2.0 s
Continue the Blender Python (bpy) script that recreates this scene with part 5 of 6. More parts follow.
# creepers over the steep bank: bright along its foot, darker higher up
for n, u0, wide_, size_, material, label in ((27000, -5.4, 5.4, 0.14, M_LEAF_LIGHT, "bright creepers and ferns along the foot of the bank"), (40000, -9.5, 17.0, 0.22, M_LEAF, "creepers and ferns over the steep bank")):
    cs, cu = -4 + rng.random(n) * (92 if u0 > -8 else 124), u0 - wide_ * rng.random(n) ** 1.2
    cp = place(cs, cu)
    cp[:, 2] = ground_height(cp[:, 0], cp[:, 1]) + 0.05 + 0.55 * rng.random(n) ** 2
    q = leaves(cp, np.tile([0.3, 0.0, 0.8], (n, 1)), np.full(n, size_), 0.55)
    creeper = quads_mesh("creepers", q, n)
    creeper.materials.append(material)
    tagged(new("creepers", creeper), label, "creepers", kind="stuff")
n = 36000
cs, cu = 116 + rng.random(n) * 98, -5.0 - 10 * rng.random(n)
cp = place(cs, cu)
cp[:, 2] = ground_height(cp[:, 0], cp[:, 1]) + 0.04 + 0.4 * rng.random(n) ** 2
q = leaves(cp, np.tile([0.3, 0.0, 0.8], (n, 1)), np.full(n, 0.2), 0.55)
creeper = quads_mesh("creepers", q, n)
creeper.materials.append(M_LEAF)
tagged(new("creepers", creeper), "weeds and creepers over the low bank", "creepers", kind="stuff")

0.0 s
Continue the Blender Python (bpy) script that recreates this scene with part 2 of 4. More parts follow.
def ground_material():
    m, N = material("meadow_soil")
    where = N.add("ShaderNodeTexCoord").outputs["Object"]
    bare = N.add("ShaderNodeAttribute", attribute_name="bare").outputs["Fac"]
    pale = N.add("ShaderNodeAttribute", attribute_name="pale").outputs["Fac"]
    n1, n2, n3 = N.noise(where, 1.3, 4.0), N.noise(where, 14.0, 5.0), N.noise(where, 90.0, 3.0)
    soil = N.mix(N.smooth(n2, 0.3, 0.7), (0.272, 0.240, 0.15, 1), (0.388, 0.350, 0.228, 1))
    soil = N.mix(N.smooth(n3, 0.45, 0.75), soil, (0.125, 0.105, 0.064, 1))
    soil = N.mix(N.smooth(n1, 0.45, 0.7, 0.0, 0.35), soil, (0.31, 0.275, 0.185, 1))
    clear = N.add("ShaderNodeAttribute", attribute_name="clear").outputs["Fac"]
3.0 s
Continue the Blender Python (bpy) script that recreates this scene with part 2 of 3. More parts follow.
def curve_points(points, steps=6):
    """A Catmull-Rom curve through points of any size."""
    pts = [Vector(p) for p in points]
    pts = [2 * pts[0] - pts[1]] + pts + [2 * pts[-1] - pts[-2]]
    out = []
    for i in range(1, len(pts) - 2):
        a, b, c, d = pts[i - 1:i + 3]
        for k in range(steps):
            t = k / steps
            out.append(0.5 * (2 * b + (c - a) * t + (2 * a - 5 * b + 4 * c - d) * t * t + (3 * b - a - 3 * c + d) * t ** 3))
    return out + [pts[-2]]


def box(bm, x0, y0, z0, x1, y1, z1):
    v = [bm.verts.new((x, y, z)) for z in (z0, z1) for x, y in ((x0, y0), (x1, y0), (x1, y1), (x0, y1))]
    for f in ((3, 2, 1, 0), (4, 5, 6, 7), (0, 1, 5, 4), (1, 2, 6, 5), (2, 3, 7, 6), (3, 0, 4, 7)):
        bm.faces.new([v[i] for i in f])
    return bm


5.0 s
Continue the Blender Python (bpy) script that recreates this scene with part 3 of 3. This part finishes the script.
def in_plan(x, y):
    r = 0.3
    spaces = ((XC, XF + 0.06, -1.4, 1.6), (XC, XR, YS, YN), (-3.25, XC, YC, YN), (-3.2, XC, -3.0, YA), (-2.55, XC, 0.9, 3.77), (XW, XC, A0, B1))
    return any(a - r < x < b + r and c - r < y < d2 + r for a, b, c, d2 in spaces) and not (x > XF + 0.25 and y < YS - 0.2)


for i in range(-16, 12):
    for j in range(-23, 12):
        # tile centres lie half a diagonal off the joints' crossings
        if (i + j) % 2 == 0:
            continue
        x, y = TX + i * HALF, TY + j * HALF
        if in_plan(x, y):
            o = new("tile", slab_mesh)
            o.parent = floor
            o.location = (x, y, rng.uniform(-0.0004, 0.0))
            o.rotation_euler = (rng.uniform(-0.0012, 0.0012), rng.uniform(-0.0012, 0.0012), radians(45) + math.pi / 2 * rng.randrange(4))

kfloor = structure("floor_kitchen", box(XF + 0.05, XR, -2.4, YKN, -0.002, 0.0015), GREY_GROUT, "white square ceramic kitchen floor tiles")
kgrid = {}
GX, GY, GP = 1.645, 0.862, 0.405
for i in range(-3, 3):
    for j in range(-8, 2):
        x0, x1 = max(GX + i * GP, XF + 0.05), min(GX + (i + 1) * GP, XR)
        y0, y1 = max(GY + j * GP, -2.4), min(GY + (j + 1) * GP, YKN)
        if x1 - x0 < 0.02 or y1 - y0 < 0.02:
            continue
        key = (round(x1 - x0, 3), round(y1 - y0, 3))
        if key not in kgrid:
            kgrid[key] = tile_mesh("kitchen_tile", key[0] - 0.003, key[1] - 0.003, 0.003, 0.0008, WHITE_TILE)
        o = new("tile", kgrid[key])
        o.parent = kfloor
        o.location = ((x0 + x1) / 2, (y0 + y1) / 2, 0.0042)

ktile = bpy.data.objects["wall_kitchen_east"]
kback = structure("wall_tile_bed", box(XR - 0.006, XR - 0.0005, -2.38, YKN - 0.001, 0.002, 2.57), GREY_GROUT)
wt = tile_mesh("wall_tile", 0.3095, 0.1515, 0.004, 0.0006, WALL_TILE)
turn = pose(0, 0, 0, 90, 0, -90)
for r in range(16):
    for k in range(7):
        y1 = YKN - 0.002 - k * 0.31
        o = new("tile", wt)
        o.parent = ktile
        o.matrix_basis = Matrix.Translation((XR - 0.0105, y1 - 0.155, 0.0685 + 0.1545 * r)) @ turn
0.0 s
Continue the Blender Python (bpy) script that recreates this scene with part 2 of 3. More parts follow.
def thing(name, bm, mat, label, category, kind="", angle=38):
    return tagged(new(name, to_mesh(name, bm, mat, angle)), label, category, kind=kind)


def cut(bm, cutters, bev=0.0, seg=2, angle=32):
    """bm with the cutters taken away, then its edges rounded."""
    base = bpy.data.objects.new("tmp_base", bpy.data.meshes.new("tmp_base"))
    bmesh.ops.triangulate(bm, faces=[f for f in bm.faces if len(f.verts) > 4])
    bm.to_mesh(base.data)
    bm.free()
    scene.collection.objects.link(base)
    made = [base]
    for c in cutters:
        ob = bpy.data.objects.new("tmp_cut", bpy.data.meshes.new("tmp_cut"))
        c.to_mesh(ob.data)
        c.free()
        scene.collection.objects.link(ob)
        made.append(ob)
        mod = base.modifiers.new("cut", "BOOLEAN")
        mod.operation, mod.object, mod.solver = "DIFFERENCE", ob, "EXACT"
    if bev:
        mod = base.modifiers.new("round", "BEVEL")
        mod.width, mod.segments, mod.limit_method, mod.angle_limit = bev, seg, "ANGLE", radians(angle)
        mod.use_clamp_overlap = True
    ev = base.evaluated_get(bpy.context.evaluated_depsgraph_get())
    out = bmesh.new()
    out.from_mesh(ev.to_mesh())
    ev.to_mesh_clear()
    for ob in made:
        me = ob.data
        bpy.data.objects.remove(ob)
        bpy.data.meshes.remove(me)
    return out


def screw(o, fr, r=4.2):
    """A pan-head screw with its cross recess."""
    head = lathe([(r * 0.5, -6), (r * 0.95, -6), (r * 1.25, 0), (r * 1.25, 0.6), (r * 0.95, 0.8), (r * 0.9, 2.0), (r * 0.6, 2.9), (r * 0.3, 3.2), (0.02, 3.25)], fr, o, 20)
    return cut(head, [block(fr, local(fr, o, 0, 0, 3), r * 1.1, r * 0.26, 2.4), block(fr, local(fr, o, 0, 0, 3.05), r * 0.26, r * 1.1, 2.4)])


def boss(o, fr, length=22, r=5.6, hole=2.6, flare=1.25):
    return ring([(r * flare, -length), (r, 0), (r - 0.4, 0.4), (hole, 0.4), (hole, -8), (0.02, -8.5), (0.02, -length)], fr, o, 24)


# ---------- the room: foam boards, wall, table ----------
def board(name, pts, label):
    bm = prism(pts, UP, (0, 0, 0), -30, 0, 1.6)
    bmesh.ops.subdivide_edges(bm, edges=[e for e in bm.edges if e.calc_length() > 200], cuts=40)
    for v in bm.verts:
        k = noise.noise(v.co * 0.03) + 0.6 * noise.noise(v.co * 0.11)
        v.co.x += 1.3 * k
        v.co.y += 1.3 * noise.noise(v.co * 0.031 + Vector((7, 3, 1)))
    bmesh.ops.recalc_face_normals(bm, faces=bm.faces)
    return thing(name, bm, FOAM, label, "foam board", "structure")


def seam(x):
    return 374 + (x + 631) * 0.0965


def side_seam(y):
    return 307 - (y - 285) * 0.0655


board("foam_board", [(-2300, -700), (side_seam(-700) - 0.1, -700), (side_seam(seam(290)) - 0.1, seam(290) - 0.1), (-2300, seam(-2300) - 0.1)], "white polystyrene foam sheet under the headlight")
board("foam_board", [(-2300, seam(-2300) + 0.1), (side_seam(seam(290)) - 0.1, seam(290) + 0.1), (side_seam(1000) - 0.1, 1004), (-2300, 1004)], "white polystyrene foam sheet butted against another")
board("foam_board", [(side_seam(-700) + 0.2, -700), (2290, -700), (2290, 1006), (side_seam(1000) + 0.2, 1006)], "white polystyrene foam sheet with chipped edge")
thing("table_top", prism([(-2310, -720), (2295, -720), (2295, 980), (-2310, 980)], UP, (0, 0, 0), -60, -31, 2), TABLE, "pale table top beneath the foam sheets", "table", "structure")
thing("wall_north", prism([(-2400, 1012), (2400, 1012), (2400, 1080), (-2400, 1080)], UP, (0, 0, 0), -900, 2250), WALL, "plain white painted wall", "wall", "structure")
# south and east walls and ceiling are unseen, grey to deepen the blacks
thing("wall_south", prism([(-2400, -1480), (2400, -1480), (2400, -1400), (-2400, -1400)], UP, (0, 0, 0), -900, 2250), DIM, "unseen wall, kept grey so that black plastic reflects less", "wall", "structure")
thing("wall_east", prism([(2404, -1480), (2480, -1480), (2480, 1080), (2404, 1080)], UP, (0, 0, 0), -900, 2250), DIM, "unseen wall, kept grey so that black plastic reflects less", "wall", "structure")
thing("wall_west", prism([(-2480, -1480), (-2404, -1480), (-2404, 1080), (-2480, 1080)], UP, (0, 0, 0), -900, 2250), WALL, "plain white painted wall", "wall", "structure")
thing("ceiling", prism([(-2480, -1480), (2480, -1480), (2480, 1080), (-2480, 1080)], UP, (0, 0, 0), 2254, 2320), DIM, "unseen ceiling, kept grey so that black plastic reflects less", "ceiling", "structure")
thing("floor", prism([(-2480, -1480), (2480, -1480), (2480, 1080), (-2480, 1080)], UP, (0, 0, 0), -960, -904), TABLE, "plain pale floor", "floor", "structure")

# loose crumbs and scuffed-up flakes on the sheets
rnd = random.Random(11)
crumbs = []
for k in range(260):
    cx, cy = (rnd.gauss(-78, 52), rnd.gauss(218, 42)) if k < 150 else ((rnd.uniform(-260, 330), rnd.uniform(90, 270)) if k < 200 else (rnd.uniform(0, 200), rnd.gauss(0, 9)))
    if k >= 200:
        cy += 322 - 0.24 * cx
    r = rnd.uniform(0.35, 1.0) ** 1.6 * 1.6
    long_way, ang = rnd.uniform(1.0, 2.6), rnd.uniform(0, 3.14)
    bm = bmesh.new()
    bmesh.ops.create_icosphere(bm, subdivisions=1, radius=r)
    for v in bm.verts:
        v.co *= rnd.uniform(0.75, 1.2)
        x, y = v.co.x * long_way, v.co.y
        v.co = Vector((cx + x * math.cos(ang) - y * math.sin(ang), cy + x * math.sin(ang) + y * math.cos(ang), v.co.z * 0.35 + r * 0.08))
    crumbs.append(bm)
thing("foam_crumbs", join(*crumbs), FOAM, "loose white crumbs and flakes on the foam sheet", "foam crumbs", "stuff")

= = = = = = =

Check each line of the data above for the word "More" and say how many lines contain it, giving nothing besides the number.

## Output for this exercise
4